Try to let her know what most of us already know, that there is nothing wrong with crossdressing. In fact, it's beautiful.

Chickhe
06-21-2011, 12:01 AM
In the house for me means outside in public on halloween for fun and out on my own keeping her out of it, otherwise. I think, really, what she means is...no major life changes? Not going to start dressing all the time in front of the neighbors and friends... not going to have to explain to anyone or worry about you.

RADER
06-21-2011, 03:29 AM
That was a great start; Now go and get your own Panties, I dough hat she wants to share underwear
with you.
Rader

anonymousinmaryland
06-21-2011, 07:00 AM
Laugh. Live. Love. Talk about it. Then - - - go SHOPPING.

gender_blender
06-21-2011, 07:11 AM
Awesome! Go wild! Have fun!

Claire Cook
06-21-2011, 07:17 AM
She did, however, ask me, "This is like, just in the house, right?" I hesitated and simply replied, "well, I mean, I don't even know how to put on makeup yet."

:D

Erika,

When I told my wife years ago that was one of her responses (that, plus my overdone makeup: "You look like a French *****"). Her worry was that I would be recognized, molested or otherwise embarassed. (This plus needing the reassurance that no, I am not gay and am not looking for guys.) It has taken years for her to accept Claire being out and about. Give her all the time she needs; maybe she'll offer to help with the makeup?

Sara Jessica
06-21-2011, 08:06 AM
Was this before or after you filled the room with your "aroma"???
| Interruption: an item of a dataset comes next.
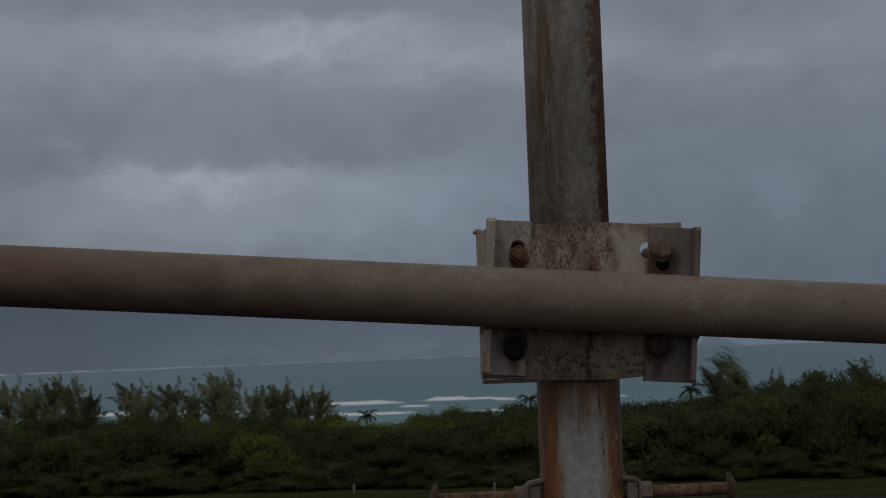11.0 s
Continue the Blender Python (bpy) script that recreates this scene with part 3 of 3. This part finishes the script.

reference www.crossdressers.com/forums/showthread.php?155485-...farting

Seriously, I hope all this works out for you as I'd like to think that there was much thought that went into not only the decision to tell her but also how to do so. I get concerned when I see new members (as in member since June 2011) diving head first into such serious matters that can have life-changing consequences, even with the best preparation.

Erika_bagels
06-21-2011, 01:24 PM
Sara-
I told her so early, so that it wouldn't be worse when she found out later. She gets really weird when I don't let her know things that are going on in my life, she feels like she wasn't a good wife or something, because she couldn't tell something was different (shrug). As far as introducing her to the forum, I think I'm going to wait a while. Somehow I think she'd get overwhelmed, and also, I think she might have taken it well, but might change her mind about how comfortable she is with it later, say, when I want to buy my own underoos. (she does seem intrigued and turned on, but I also feel like she might be laughing at me, not with me...)
I guess time will tell.
And yes, this was after a giant fart-fest. You have me pegged!

Sara Jessica
06-21-2011, 01:53 PM
My comment had nothing to do with getting her to join this forum. Rather, it was about new members (ie - you) coming into these pages, taking in what might be an overwhelming amount of info in a short amount of time, and diving head first into things such as disclosure to a spouse. Only you knew if the time was right.